New materials aren't designed to last.  Our 1929 house still has functioning fixtures from when it was built (kitchen sink and bathtub), and windows.  The 1960s Kenmore washer and dryer were still functioning when we had to move.  (The tenants broke the washer.  Had we still lived there, it probably would still be in service.  The washer had original fill hoses for more than 50 years.)

The oven lasted about 80 years, but the hinges broke and repair was expensive (so we kept the oven to fix in the future and got a new one).

The windows that were replaced by the previous owner sometime in the last 20+ years are all failing.  The 90+ year old windows for the most part are fine (or have been fixed so they can last another 90 years).

M. Nolan Gray is a "market urbanist"-- that is someone who supports cities but favors "the market" over urban or "government" planning, has authored at least one book on zoning as the scourge of the city.  

Granted zoning has many problems, but people are too quick to blame "government" for the problems, when many of those problems were created by private sector influence on government policy, the reality of how "the market" works for property, especially housing, and resident opposition to change of any kind("not in my backyard" or nimbyism) .

The problems are heightened by a different kind of planning failure, but one that nimbyism refuses to acknowledge, that today's population is significantly higher than it was when most zoning codes were developed in the 1950s, and is higher than when most traditional cities were built out, so there isn't nearly enough extant housing relative to today's demand. 

US Population

1930 -- 123 million
1940 -- 132 million
1950 -- 151 million
1960 -- 180 million
2020 -- 337 million

Those problems are accentuated by the fact that today almost 50% of US households are one person, further increasing demand relative to earlier periods.

I do need to read the book.  But...

The zoning problem is a dependent variable.  The independent variable is the failure to acknowledge and address that population increases need to be met with more housing supply, along with the simultaneous failure to adequately provide funding for housing for the segment of the housing market that can't afford market-rate housing.

-- "Understanding the DC housing market: demand for urban living, not the construction of new housing, is the driving force," 2021

I am not super "math-y," but the recent exponential frothiness in the housing market has to do with reaching a kind of tipping point in many markets, when the amount of vacant housing relative to supply is minimal, less than 5%.

Besides the fact that today's housing is built at today's costs for land, labor and materials, so additions to supply today only lead to price slackening over multi-decade periods of time, as long as demand remains greater than supply even with new additions to supply, prices won't drop.

2 comments:

  1. charlie8:22 AM

    what a great sink.

    The japanese/asian example is interesting.

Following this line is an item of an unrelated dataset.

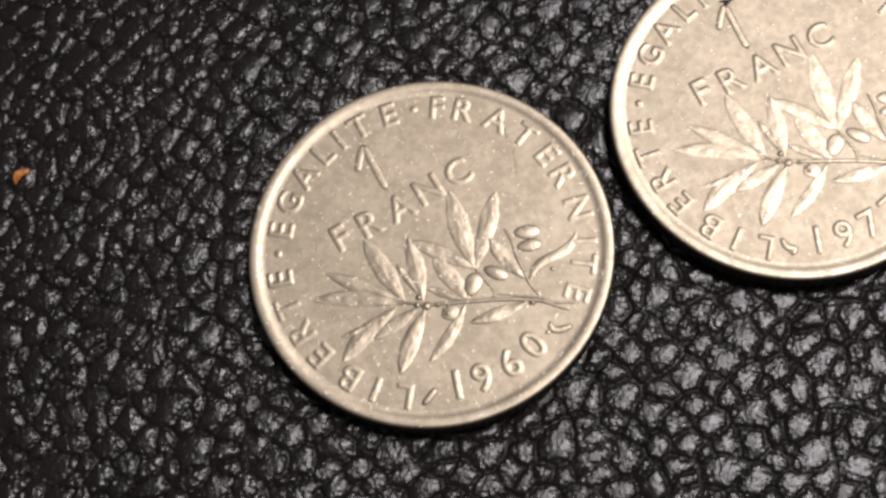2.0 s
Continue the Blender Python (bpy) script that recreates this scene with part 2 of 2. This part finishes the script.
def glyph(char, tall):
    """A softly raised character of that height, as struck in metal, centred on its own middle."""
    if (char, tall) in GLYPHS:
        return GLYPHS[char, tall]
    text = bpy.data.curves.new("letter", "FONT")
    text.body, text.size, text.fill_mode, text.resolution_u = char, 1.0, "NONE", 6
    ob = new("letter", text)
    bpy.context.view_layer.update()
    wire = bpy.data.meshes.new_from_object(ob.evaluated_get(bpy.context.evaluated_depsgraph_get()))
    bpy.data.objects.remove(ob)
    spots = np.array([v.co[:2] for v in wire.vertices])
    ends = np.array([e.vertices[:] for e in wire.edges])
    middle = (spots.max(0) + spots.min(0)) / 2
    scale = (tall - 0.16) / (spots.max(0) - spots.min(0))[1] if char != "." else 2.6
    spots = (spots - middle) * scale
    a, b = spots[ends[:, 0]], spots[ends[:, 1]]
    step = 0.04
    reach = np.abs(spots).max(0) + 0.36
    xs, ys = np.arange(-reach[0], reach[0] + step, step), np.arange(-reach[1], reach[1] + step, step)
    x, y = np.meshgrid(xs, ys)
    far, inside = np.full(x.shape, 9.0), np.zeros(x.shape, int)
    for (ax, ay), (bx, by) in zip(a, b):
        dx, dy = bx - ax, by - ay
        t = np.clip(((x - ax) * dx + (y - ay) * dy) / (dx * dx + dy * dy + 1e-12), 0, 1)
        far = np.minimum(far, np.hypot(x - ax - t * dx, y - ay - t * dy))
        if abs(dy) > 1e-9:
            inside += ((ay > y) != (by > y)) & (x < ax + (y - ay) * dx / dy)
    depth = np.where(inside % 2 == 1, far, -far)
    rise = np.clip((depth + 0.12) / 0.22, 0, 1)
    high = 0.068 * rise * (2 - rise)
    for _ in range(3):
        high[1:-1, 1:-1] = (high[1:-1, 1:-1] * 2 + high[:-2, 1:-1] + high[2:, 1:-1] + high[1:-1, :-2] + high[1:-1, 2:]) / 6
    high -= 0.006
    rows, cols = x.shape
    k = np.arange(rows * cols).reshape(rows, cols)
    quads = np.stack([k[:-1, :-1], k[:-1, 1:], k[1:, 1:], k[1:, :-1]], -1).reshape(-1, 4)
    quads = quads[(high.ravel()[quads] > -0.006).any(1)]
    used, index = np.unique(quads, return_inverse=True)
    verts = np.stack([x.ravel(), y.ravel(), high.ravel()], -1)[used]
    data = mesh_of("letter", verts.tolist(), index.reshape(-1, 4).tolist())
    GLYPHS[char, tall] = data
    return data


def letter(coin, char, x, y, turn, tall, label=""):
    ob = part("dot" if char == "." else "digit" if char.isdigit() else "letter", glyph(char, tall), POLISHED, coin, label)
    ob.matrix_local = pose(x * MM, y * MM, 0, 0, 0, turn)
    return ob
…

Of course there is a cultural element; it's considered very bad form live in a house where someone died.


    But his argument is disingenuous. Again going to back to that chart tokyo at a PI ratio of 13. I don't se other Japanese cities, but another site:


    https://japanpropertycentral.com/2014/08/apartment-price-to-income-ratio-worsens-nationwide-but-improves-in-tokyo-and-osaka/

    Gives them at around 9.

    Again as much as Americans bitch about housing prices it's actually very cheap here. Imagine living in the US where the PI ration is around 9 (San Francisco or Arlington, VA).

    SLC is around 5.

    ReplyDelete
  2. Yes, that PI data us instructive.

    I liked the oven too... but I will say the new one was much better insulated.

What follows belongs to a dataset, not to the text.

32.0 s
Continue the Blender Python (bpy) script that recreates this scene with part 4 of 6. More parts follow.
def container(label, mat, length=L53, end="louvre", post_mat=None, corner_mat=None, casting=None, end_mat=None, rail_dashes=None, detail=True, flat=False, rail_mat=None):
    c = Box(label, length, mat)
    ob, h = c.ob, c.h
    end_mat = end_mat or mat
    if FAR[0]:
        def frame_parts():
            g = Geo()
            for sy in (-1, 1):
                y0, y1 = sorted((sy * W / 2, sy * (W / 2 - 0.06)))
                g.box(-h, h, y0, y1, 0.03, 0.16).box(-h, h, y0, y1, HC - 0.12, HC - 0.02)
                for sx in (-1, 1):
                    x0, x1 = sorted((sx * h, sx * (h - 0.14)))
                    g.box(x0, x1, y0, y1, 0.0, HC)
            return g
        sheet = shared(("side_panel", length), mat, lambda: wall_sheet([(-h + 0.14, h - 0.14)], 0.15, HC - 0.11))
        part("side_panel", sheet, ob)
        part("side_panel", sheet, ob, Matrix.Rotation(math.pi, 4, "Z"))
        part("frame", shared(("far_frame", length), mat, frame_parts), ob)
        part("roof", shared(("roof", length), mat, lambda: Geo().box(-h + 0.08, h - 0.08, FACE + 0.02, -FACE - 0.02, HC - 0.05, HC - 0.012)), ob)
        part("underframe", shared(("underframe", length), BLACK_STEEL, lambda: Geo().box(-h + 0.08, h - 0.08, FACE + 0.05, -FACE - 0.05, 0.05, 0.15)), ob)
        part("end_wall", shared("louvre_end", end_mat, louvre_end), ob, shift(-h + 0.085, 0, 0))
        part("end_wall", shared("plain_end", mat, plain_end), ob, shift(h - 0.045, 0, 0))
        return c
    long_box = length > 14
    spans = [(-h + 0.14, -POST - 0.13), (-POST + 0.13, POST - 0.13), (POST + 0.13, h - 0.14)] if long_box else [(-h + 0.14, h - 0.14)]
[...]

    Wrt housing prices generally, I'd say in the strong market places, we've probably reached the critical point in percentage of supply-demand imbalance, and continuing extranormal appreciation.

    We lucked out in SLC. About 8 months before the market really began to skyrocket, and the house was poorly marketed, so it was bought for a reasonable price (in what turns out to be one of the wealthier--not us--city zip codes, because of the nearby really expensive homes in the foothills).